## Source material
- - -

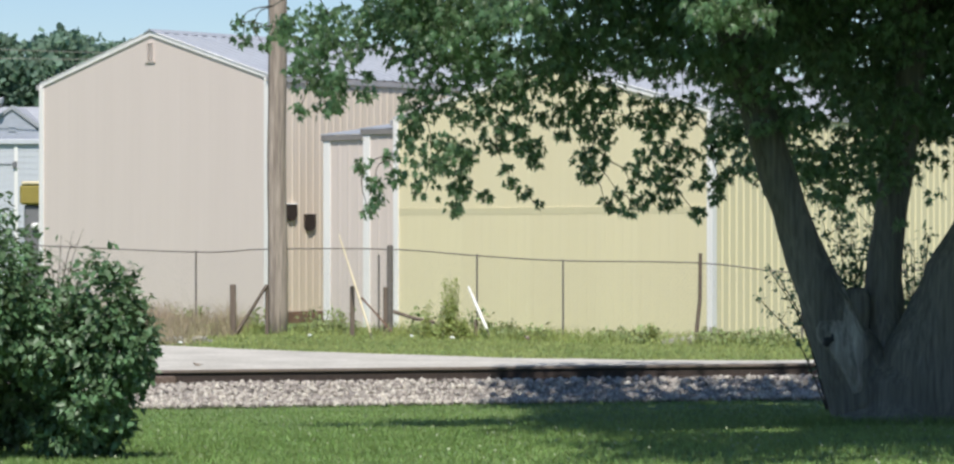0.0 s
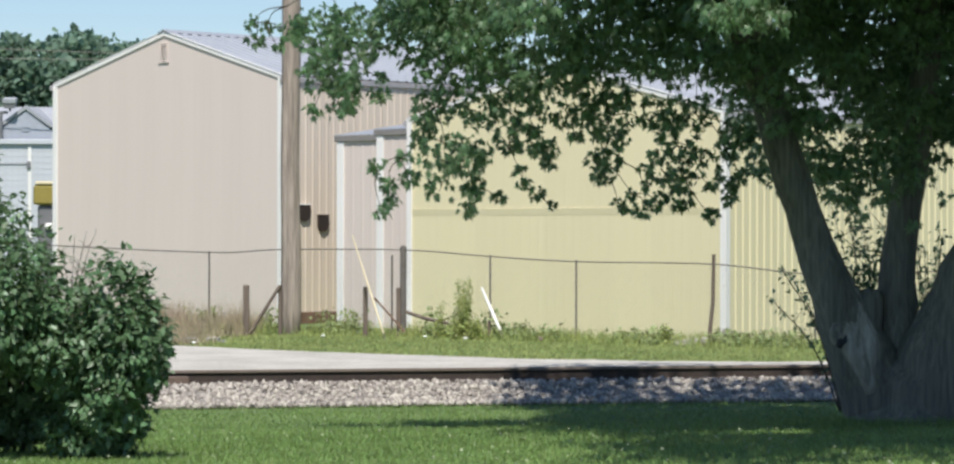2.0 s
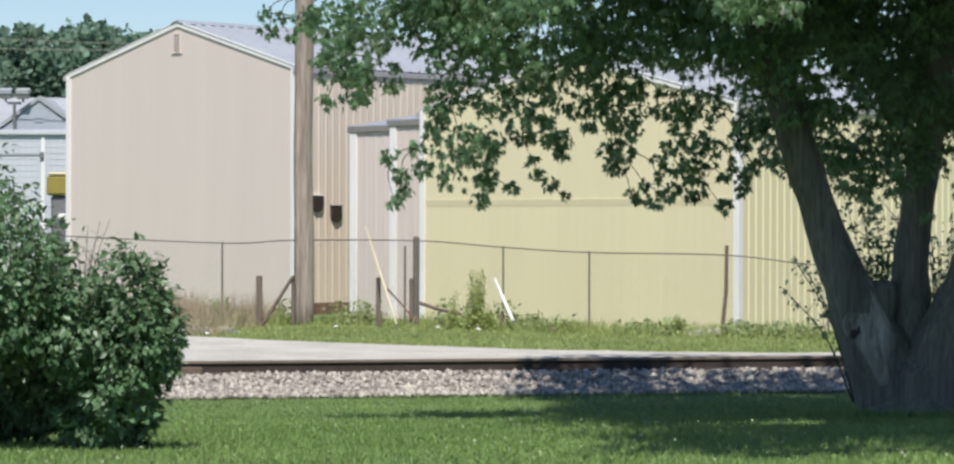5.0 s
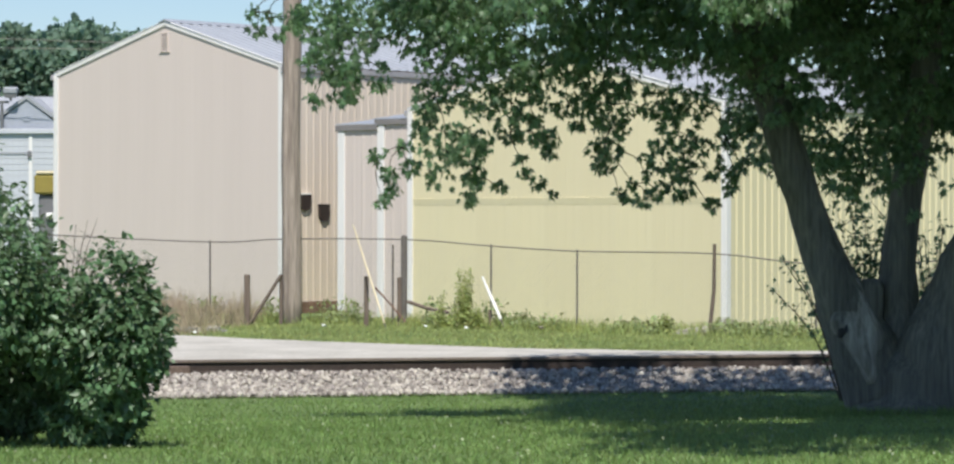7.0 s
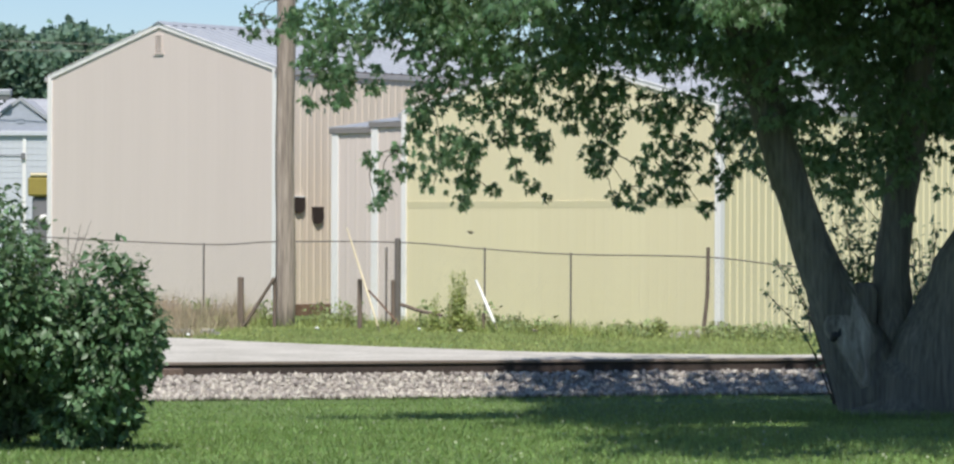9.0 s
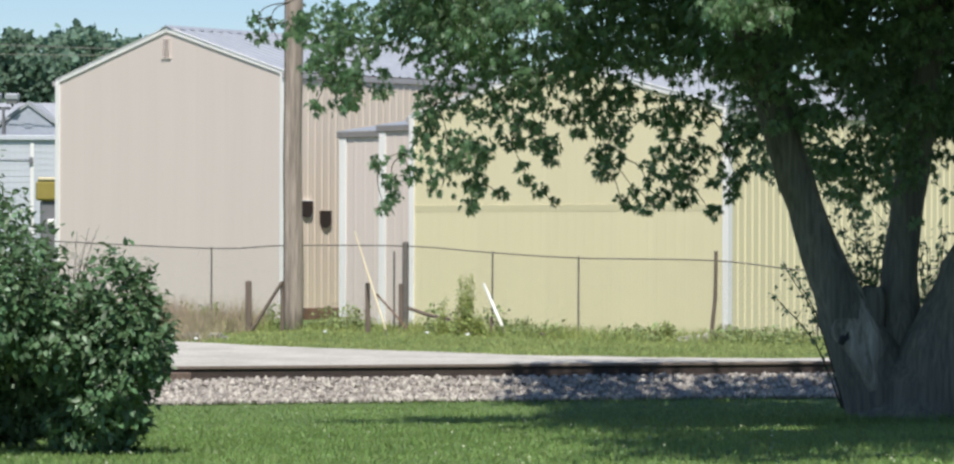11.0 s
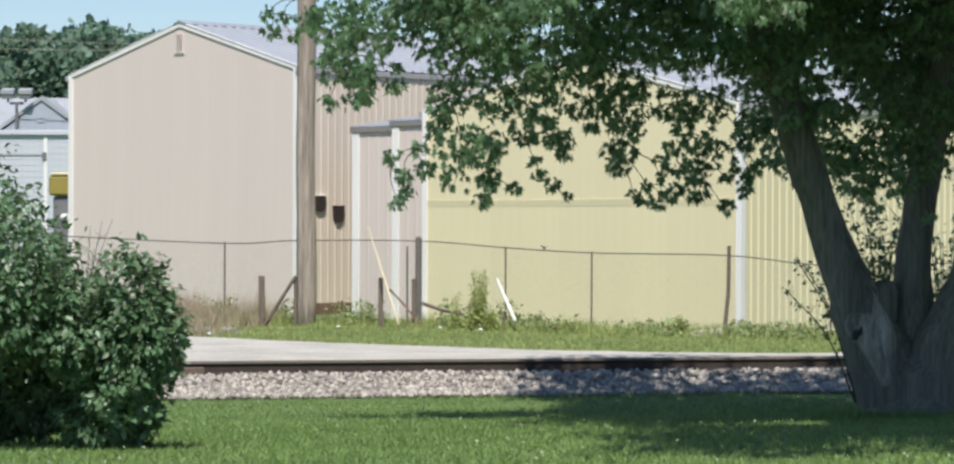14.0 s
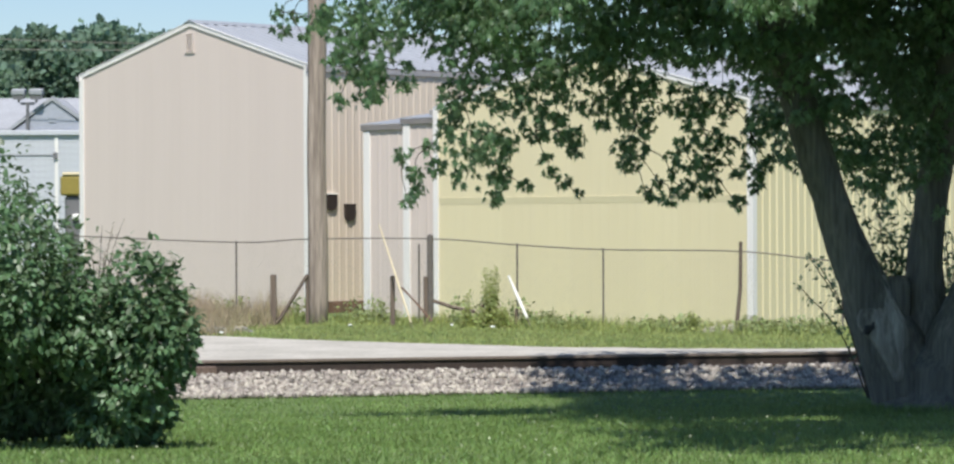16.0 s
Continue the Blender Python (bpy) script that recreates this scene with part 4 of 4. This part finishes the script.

- - -

## What you should do
Transcribe the material as is, with images omitted.

## Exercise response
0.0 s
2.0 s
5.0 s
7.0 s
9.0 s
11.0 s
14.0 s
16.0 s
Continue the Blender Python (bpy) script that recreates this scene with part 4 of 4. This part finishes the script.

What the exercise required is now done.